3 - Ao direito de preferência referido no número anterior aplica-se, com as devidas adaptações, o disposto nos artigos 1410.º, 416.º e seguintes do Código Civil.
Artigo 19.º
Venda dos terrenos da reserva
1 - A venda dos terrenos da reserva será feita nas condições mais favoráveis, a definir pelo IROA, S. A., relativamente ao prazo de amortização e taxas de juro das linhas de crédito para as operações de emparcelamento.
2 - Para efeitos de determinação do preço de venda das terras da reserva será feita uma reavaliação sempre que tenham decorrido mais de três anos entre a data de aquisição e a da aprovação dos projectos de emparcelamento.
3 - A reavaliação referida no número anterior será também efectuada, qualquer que seja o tempo decorrido entre as datas citadas, quanto a terrenos nos quais se verifique mais-valia devida a benfeitorias neles expressamente realizadas pelo IROA, S. A.
Artigo 20.º
Gestão provisória da reserva
Enquanto lhes não for dado destino definitivo, os terrenos incluídos na reserva poderão ser objecto de contratos de arrendamento, os quais se consideram, para todos os efeitos, celebrados para fins de interesse público.
Artigo 21.º
Aquisição de terras
Nas zonas submetidas a acções de emparcelamento o IROA, S. A., pode adquirir pelas formas legalmente previstas terrenos destinados à constituição de reservas de terras para utilização nas referidas acções.
CAPÍTULO II
Limitações ao fraccionamento
Artigo 22.º
Unidades de cultura
1 - Na Região a área da unidade de cultura, para efeitos de fraccionamento, é fixada nos termos seguintes:a) Para prédios com área inferior ou igual a 5 ha a unidade mínima de cultura é de 1 ha;
b) Para prédios com área superior a 5 ha e inferior ou igual a 10 ha a unidade mínima de cultura é de 2 ha;
c) Para prédios com áreas superiores a 10 ha a unidade mínima de cultura é de 3 ha;
d) A unidade mínima de cultura para efeitos de emparcelamento é de 2,50 ha.
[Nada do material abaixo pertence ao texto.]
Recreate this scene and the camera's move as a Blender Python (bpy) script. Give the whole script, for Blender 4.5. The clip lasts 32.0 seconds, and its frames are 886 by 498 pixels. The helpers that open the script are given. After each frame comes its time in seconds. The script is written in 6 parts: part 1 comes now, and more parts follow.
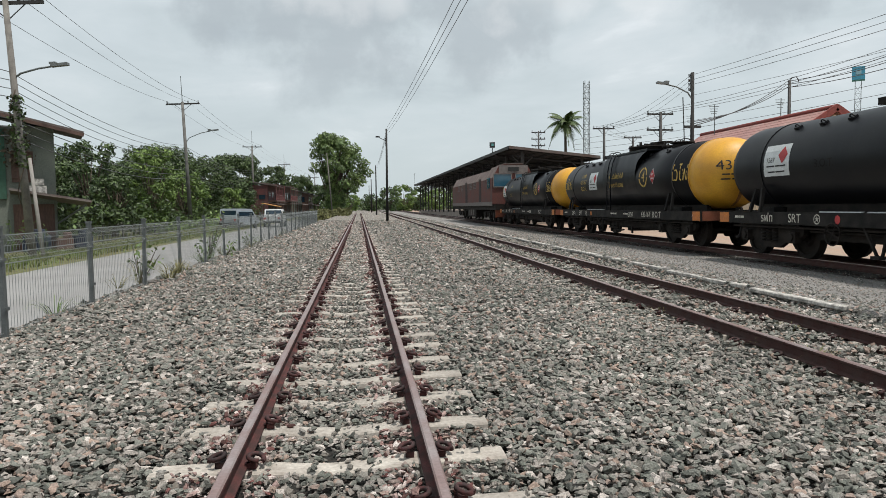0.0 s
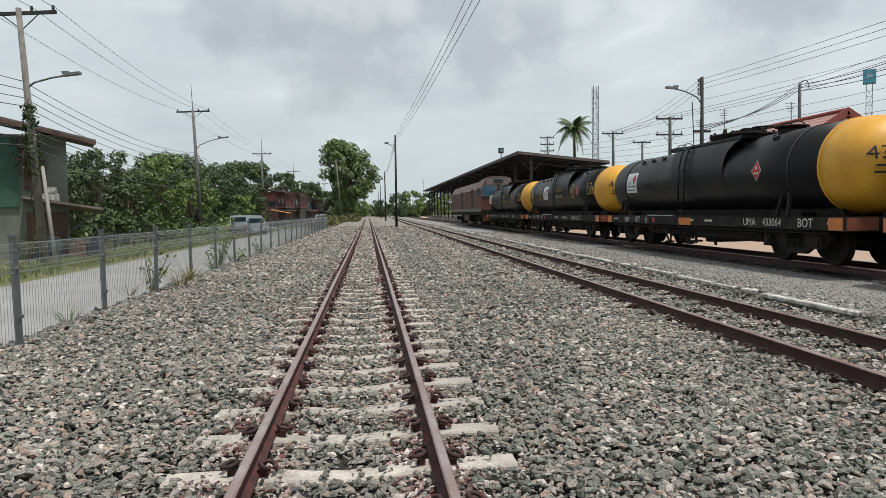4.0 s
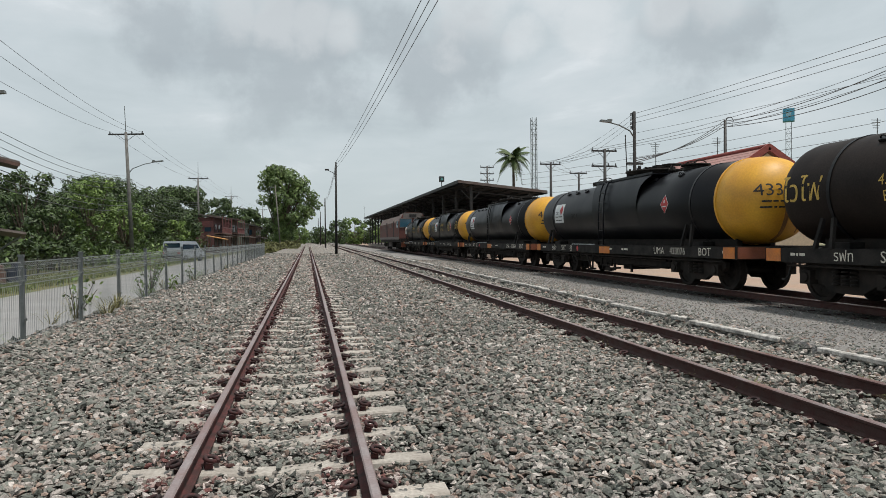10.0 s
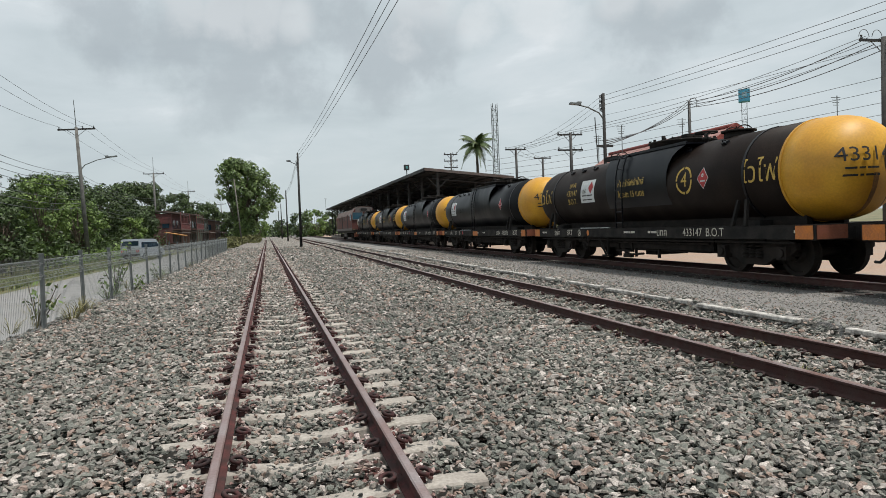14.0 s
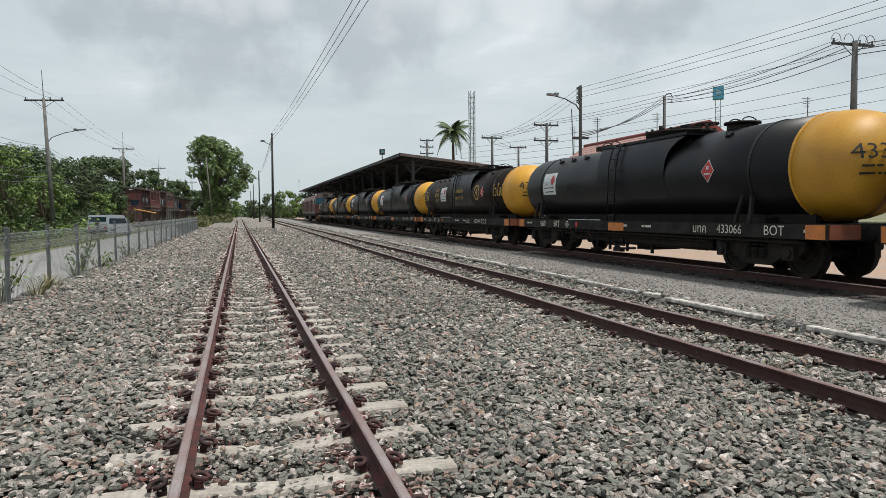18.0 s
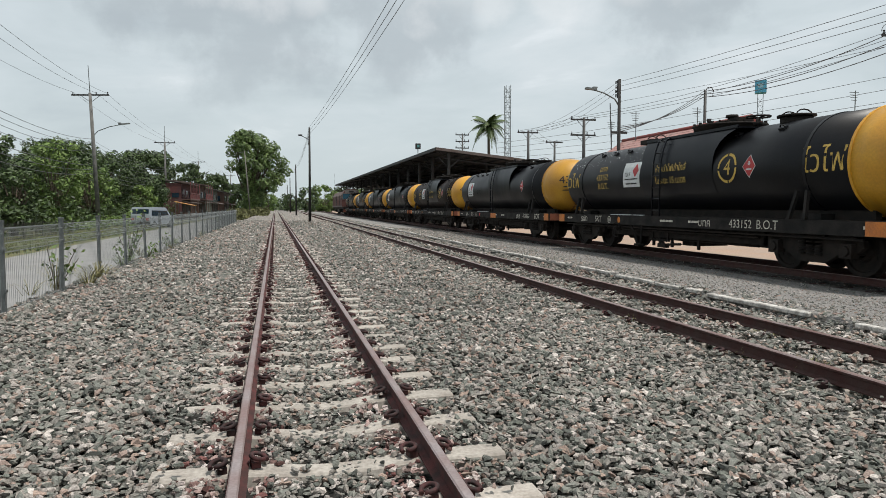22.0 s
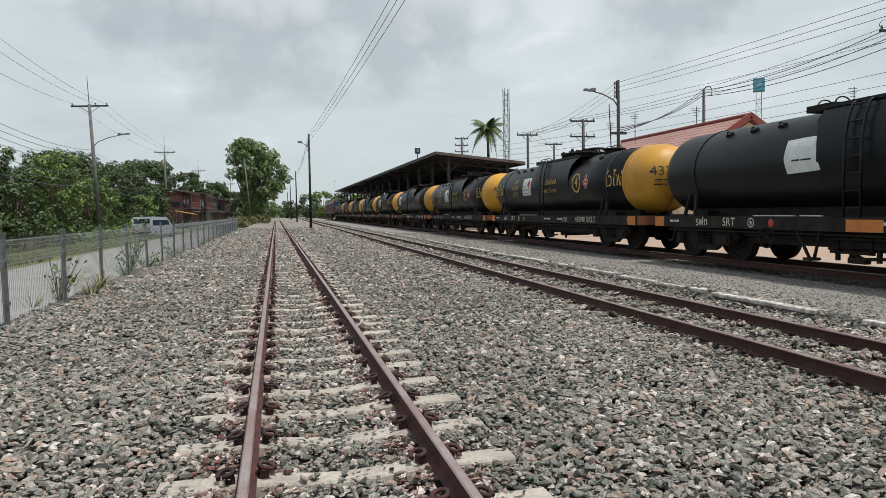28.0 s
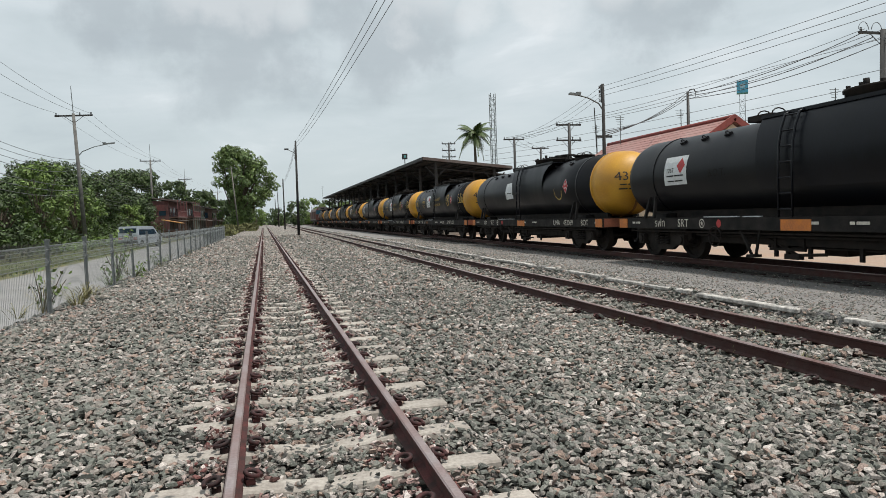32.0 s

2 - Os prédios resultantes de divisão que respeite as unidades fixadas não poderão voltar a ser divididos num período mínimo de 10 anos.
Artigo 23.º
Arrendamento a comproprietário
1 - Quando, por força do disposto no artigo anterior, um prédio rústico deva permanecer indiviso, e os comproprietários não pretenderem associar-se pelas formas legalmente admitidas, qualquer deles terá a faculdade de exigir aos restantes que o prédio lhe seja arrendado na parte que exceder o seu quinhão ideal.2 - No caso de serem vários a pretender exercer esse direito, terão preferência, por ordem decrescente, os seguintes interessados:
a) O que, sendo agricultor, não possuir nenhuma exploração que constitua uma unidade de cultura;
b) O que tiver experiência e ou formação profissional na área agrícola;
c) O que dispuser de quinhão maior;
d) O que primeiro der conhecimento da sua pretensão aos restantes, através de notificação escrita devidamente registada.
CAPÍTULO III
Disposições finais e transitórias
Artigo 24.º
Isenções
1 - Ficam isentas de IMT as transmissões de terrenos rústicos confinantes com prédio ou prédios rústicos do adquirente, desde que da junção resulte uma parcela de terreno apta para a actividade agrícola, nos termos do disposto no artigo 51.º do Decreto-Lei 103/90, de 22 de Março, alterado pelo Decreto-Lei 59/91, de 30 de Janeiro.2 - Os actos e contratos necessários à realização das operações previstas no número anterior gozam de isenção de quaisquer emolumentos.
Artigo 25.º
Regulamentação
As normas necessárias à execução do presente diploma serão objecto de decreto regulamentar regional, a publicar no prazo de 180 dias a contar da sua entrada em vigor.
Artigo 26.º
Entrada em vigor
O presente diploma produz efeitos à data da entrada em vigor do decreto regulamentar regional a que se refere o artigo anterior.Aprovado pela Assembleia Legislativa da Região Autónoma dos Açores, na Horta, em 19 de Junho de 2008.
O Presidente da Assembleia Legislativa, Fernando Manuel Machado Menezes.
Assinado em Angra do Heroísmo em 16 de Julho de 2008.
Publique-se.
O Representante da República para a Região Autónoma dos Açores, José António Mesquita.